Problem description: Exact reproduction of the data is required, with images excluded.

Data block:
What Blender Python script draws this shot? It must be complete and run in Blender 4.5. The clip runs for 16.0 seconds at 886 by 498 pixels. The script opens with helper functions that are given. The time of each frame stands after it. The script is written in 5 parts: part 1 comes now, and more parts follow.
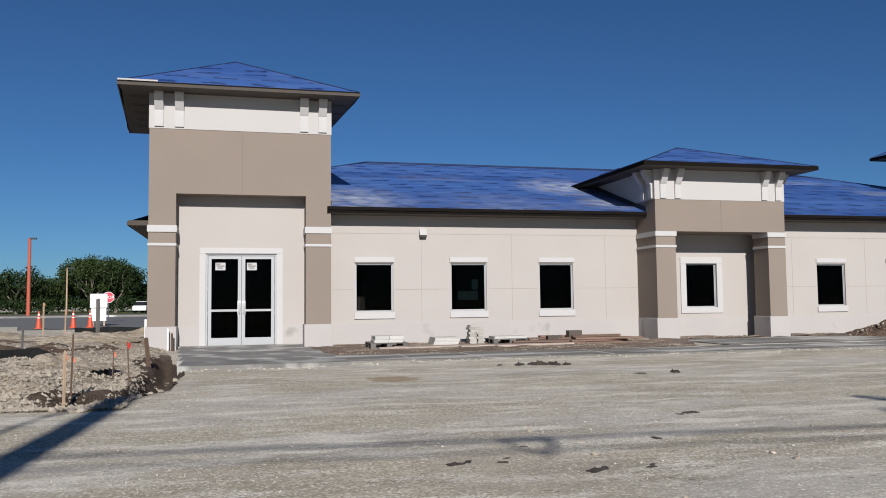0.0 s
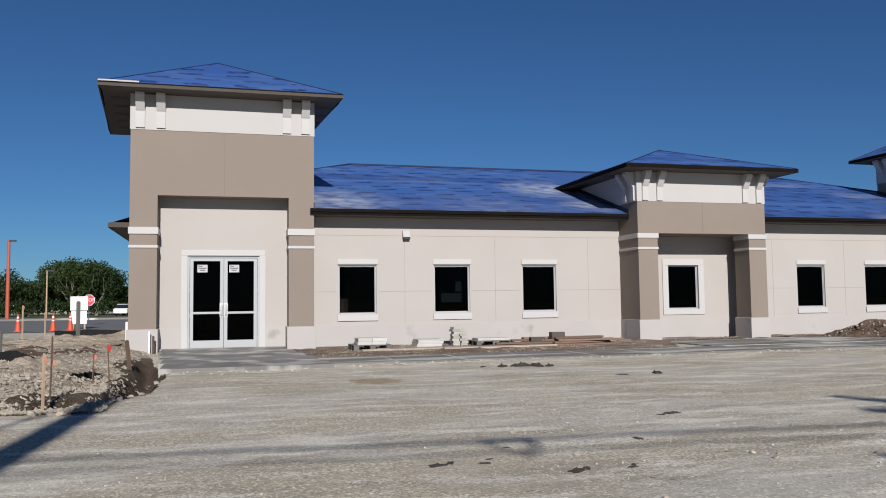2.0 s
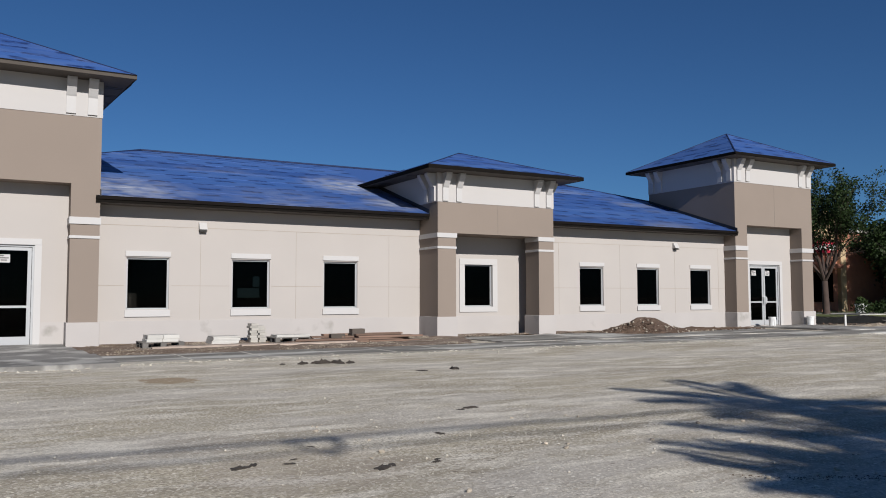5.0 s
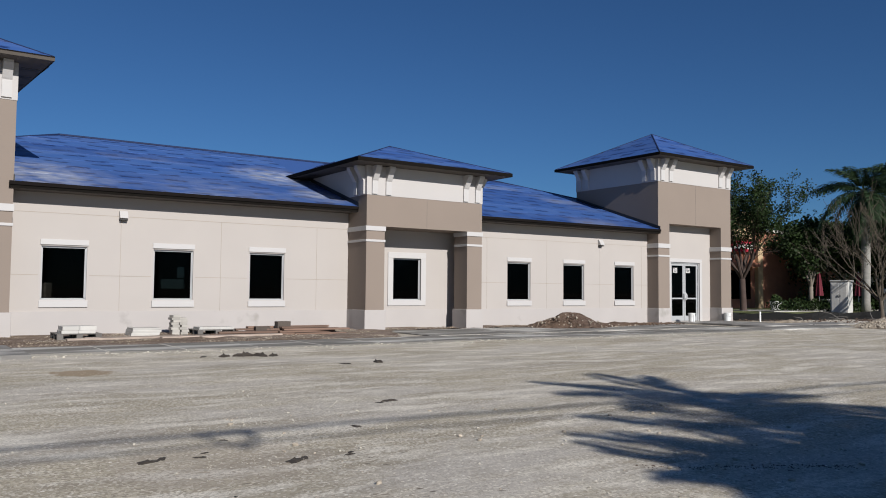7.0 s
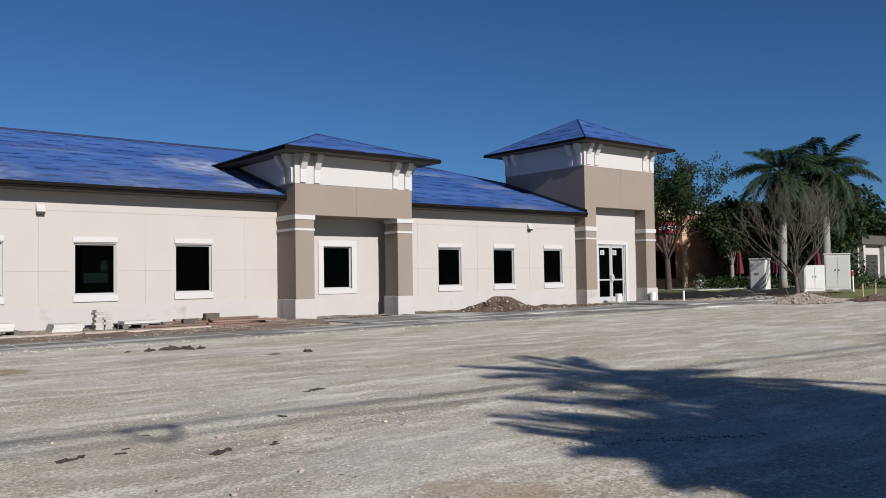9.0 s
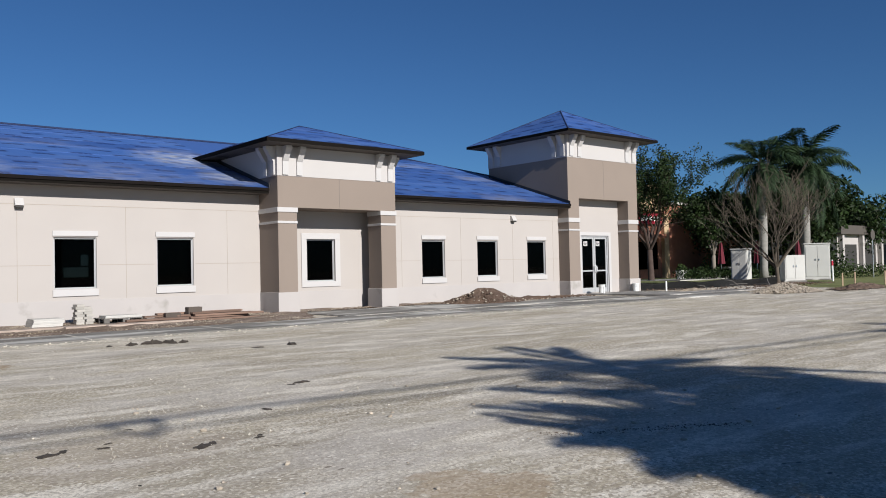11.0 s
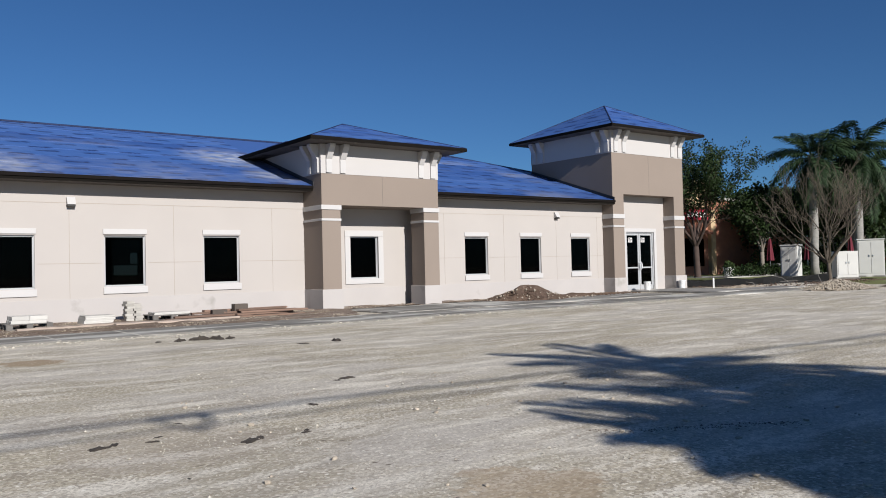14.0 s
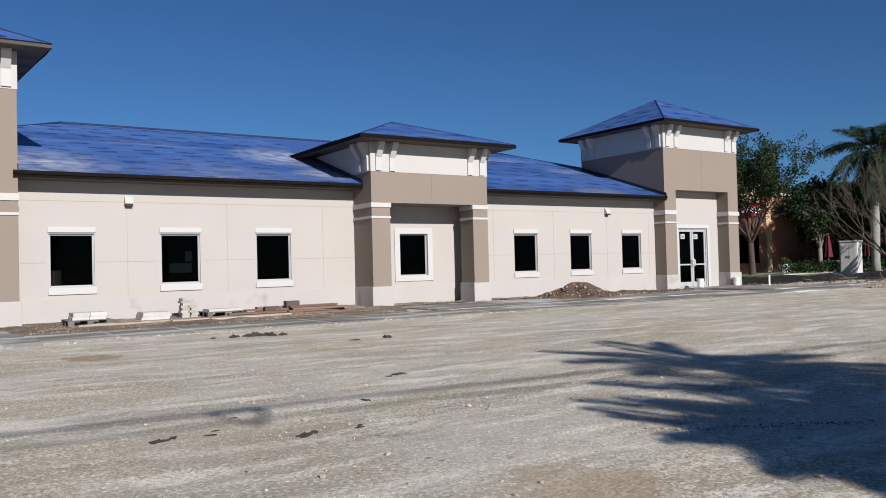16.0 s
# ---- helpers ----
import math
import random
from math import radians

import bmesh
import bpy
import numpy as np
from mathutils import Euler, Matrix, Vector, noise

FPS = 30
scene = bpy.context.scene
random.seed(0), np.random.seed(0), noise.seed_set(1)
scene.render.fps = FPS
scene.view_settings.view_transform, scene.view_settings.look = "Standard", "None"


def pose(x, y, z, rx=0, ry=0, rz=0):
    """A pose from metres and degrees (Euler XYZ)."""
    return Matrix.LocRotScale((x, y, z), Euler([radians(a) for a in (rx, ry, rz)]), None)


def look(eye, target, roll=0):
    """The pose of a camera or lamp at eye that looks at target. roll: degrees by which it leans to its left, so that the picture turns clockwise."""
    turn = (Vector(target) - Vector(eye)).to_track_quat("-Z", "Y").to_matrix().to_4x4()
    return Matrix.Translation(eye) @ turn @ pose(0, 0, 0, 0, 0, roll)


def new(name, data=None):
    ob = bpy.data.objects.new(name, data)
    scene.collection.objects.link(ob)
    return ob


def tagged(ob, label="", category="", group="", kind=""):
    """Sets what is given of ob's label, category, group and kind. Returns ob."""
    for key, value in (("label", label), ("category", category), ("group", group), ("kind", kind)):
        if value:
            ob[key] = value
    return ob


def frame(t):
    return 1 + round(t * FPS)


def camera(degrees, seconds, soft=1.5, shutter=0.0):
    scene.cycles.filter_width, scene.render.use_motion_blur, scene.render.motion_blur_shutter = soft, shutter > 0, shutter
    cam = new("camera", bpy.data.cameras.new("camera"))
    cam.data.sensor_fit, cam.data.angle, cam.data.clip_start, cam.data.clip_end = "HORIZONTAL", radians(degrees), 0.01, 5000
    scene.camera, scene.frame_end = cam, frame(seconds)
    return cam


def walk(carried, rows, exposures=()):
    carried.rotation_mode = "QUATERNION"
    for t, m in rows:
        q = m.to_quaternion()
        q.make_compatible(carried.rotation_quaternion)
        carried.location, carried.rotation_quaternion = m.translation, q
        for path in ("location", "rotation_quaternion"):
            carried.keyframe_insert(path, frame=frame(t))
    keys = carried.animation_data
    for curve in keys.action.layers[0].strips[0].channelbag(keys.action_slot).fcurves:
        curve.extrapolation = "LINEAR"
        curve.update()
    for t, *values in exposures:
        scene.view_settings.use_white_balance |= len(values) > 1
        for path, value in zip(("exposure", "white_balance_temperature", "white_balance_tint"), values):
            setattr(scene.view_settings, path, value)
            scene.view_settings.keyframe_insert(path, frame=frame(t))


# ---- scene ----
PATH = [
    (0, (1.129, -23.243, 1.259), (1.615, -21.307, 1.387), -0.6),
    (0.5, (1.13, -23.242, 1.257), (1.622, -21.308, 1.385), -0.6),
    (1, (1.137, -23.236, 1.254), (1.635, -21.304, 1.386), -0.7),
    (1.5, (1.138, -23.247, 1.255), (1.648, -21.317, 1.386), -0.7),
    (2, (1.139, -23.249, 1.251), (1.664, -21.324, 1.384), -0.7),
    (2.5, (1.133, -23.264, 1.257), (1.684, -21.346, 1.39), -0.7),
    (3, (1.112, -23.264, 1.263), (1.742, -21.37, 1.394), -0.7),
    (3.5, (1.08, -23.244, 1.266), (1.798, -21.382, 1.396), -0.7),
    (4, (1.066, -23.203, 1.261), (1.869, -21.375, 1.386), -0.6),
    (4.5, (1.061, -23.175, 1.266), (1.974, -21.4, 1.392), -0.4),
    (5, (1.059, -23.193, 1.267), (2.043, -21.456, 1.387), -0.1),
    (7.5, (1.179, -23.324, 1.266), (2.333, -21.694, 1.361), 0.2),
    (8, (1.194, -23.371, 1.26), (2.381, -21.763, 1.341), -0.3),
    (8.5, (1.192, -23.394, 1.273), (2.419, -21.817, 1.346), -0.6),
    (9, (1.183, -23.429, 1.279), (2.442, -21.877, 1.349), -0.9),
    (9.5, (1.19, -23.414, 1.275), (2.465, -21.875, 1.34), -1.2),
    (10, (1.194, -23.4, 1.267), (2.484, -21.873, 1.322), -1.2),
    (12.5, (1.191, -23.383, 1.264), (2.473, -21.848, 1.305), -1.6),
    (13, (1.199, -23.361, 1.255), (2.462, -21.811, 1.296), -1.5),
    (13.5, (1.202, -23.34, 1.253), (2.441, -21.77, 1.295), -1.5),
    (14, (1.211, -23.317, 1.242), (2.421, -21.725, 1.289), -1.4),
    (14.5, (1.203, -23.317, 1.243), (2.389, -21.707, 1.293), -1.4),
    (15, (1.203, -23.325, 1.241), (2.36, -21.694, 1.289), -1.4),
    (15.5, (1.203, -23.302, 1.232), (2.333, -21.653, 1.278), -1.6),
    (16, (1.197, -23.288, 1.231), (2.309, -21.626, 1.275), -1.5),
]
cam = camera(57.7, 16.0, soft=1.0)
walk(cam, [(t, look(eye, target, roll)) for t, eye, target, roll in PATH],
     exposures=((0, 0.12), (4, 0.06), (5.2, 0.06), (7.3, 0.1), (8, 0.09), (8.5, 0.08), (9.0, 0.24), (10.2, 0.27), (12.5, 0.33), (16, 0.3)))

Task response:
What Blender Python script draws this shot? It must be complete and run in Blender 4.5. The clip runs for 16.0 seconds at 886 by 498 pixels. The script opens with helper functions that are given. The time of each frame stands after it. The script is written in 5 parts: part 1 comes now, and more parts follow.
0.0 s
2.0 s
5.0 s
7.0 s
9.0 s
11.0 s
14.0 s
16.0 s
# ---- helpers ----
import math
import random
from math import radians

import bmesh
import bpy
import numpy as np
from mathutils import Euler, Matrix, Vector, noise

FPS = 30
scene = bpy.context.scene
random.seed(0), np.random.seed(0), noise.seed_set(1)
scene.render.fps = FPS
scene.view_settings.view_transform, scene.view_settings.look = "Standard", "None"


def pose(x, y, z, rx=0, ry=0, rz=0):
    """A pose from metres and degrees (Euler XYZ)."""
    return Matrix.LocRotScale((x, y, z), Euler([radians(a) for a in (rx, ry, rz)]), None)


def look(eye, target, roll=0):
    """The pose of a camera or lamp at eye that looks at target. roll: degrees by which it leans to its left, so that the picture turns clockwise."""
    turn = (Vector(target) - Vector(eye)).to_track_quat("-Z", "Y").to_matrix().to_4x4()
    return Matrix.Translation(eye) @ turn @ pose(0, 0, 0, 0, 0, roll)


def new(name, data=None):
    ob = bpy.data.objects.new(name, data)
    scene.collection.objects.link(ob)
    return ob


def tagged(ob, label="", category="", group="", kind=""):
    """Sets what is given of ob's label, category, group and kind. Returns ob."""
    for key, value in (("label", label), ("category", category), ("group", group), ("kind", kind)):
        if value:
            ob[key] = value
    return ob


def frame(t):
    return 1 + round(t * FPS)


def camera(degrees, seconds, soft=1.5, shutter=0.0):
    scene.cycles.filter_width, scene.render.use_motion_blur, scene.render.motion_blur_shutter = soft, shutter > 0, shutter
    cam = new("camera", bpy.data.cameras.new("camera"))
    cam.data.sensor_fit, cam.data.angle, cam.data.clip_start, cam.data.clip_end = "HORIZONTAL", radians(degrees), 0.01, 5000
    scene.camera, scene.frame_end = cam, frame(seconds)
    return cam


def walk(carried, rows, exposures=()):
    carried.rotation_mode = "QUATERNION"
    for t, m in rows:
        q = m.to_quaternion()
        q.make_compatible(carried.rotation_quaternion)
        carried.location, carried.rotation_quaternion = m.translation, q
        for path in ("location", "rotation_quaternion"):
            carried.keyframe_insert(path, frame=frame(t))
    keys = carried.animation_data
    for curve in keys.action.layers[0].strips[0].channelbag(keys.action_slot).fcurves:
        curve.extrapolation = "LINEAR"
        curve.update()
    for t, *values in exposures:
        scene.view_settings.use_white_balance |= len(values) > 1
        for path, value in zip(("exposure", "white_balance_temperature", "white_balance_tint"), values):
            setattr(scene.view_settings, path, value)
            scene.view_settings.keyframe_insert(path, frame=frame(t))


# ---- scene ----
PATH = [
    (0, (1.129, -23.243, 1.259), (1.615, -21.307, 1.387), -0.6),
    (0.5, (1.13, -23.242, 1.257), (1.622, -21.308, 1.385), -0.6),
    (1, (1.137, -23.236, 1.254), (1.635, -21.304, 1.386), -0.7),
    (1.5, (1.138, -23.247, 1.255), (1.648, -21.317, 1.386), -0.7),
    (2, (1.139, -23.249, 1.251), (1.664, -21.324, 1.384), -0.7),
    (2.5, (1.133, -23.264, 1.257), (1.684, -21.346, 1.39), -0.7),
    (3, (1.112, -23.264, 1.263), (1.742, -21.37, 1.394), -0.7),
    (3.5, (1.08, -23.244, 1.266), (1.798, -21.382, 1.396), -0.7),
    (4, (1.066, -23.203, 1.261), (1.869, -21.375, 1.386), -0.6),
    (4.5, (1.061, -23.175, 1.266), (1.974, -21.4, 1.392), -0.4),
    (5, (1.059, -23.193, 1.267), (2.043, -21.456, 1.387), -0.1),
    (7.5, (1.179, -23.324, 1.266), (2.333, -21.694, 1.361), 0.2),
    (8, (1.194, -23.371, 1.26), (2.381, -21.763, 1.341), -0.3),
    (8.5, (1.192, -23.394, 1.273), (2.419, -21.817, 1.346), -0.6),
    (9, (1.183, -23.429, 1.279), (2.442, -21.877, 1.349), -0.9),
    (9.5, (1.19, -23.414, 1.275), (2.465, -21.875, 1.34), -1.2),
    (10, (1.194, -23.4, 1.267), (2.484, -21.873, 1.322), -1.2),
    (12.5, (1.191, -23.383, 1.264), (2.473, -21.848, 1.305), -1.6),
    (13, (1.199, -23.361, 1.255), (2.462, -21.811, 1.296), -1.5),
    (13.5, (1.202, -23.34, 1.253), (2.441, -21.77, 1.295), -1.5),
    (14, (1.211, -23.317, 1.242), (2.421, -21.725, 1.289), -1.4),
    (14.5, (1.203, -23.317, 1.243), (2.389, -21.707, 1.293), -1.4),
    (15, (1.203, -23.325, 1.241), (2.36, -21.694, 1.289), -1.4),
    (15.5, (1.203, -23.302, 1.232), (2.333, -21.653, 1.278), -1.6),
    (16, (1.197, -23.288, 1.231), (2.309, -21.626, 1.275), -1.5),
]
cam = camera(57.7, 16.0, soft=1.0)
walk(cam, [(t, look(eye, target, roll)) for t, eye, target, roll in PATH],
     exposures=((0, 0.12), (4, 0.06), (5.2, 0.06), (7.3, 0.1), (8, 0.09), (8.5, 0.08), (9.0, 0.24), (10.2, 0.27), (12.5, 0.33), (16, 0.3)))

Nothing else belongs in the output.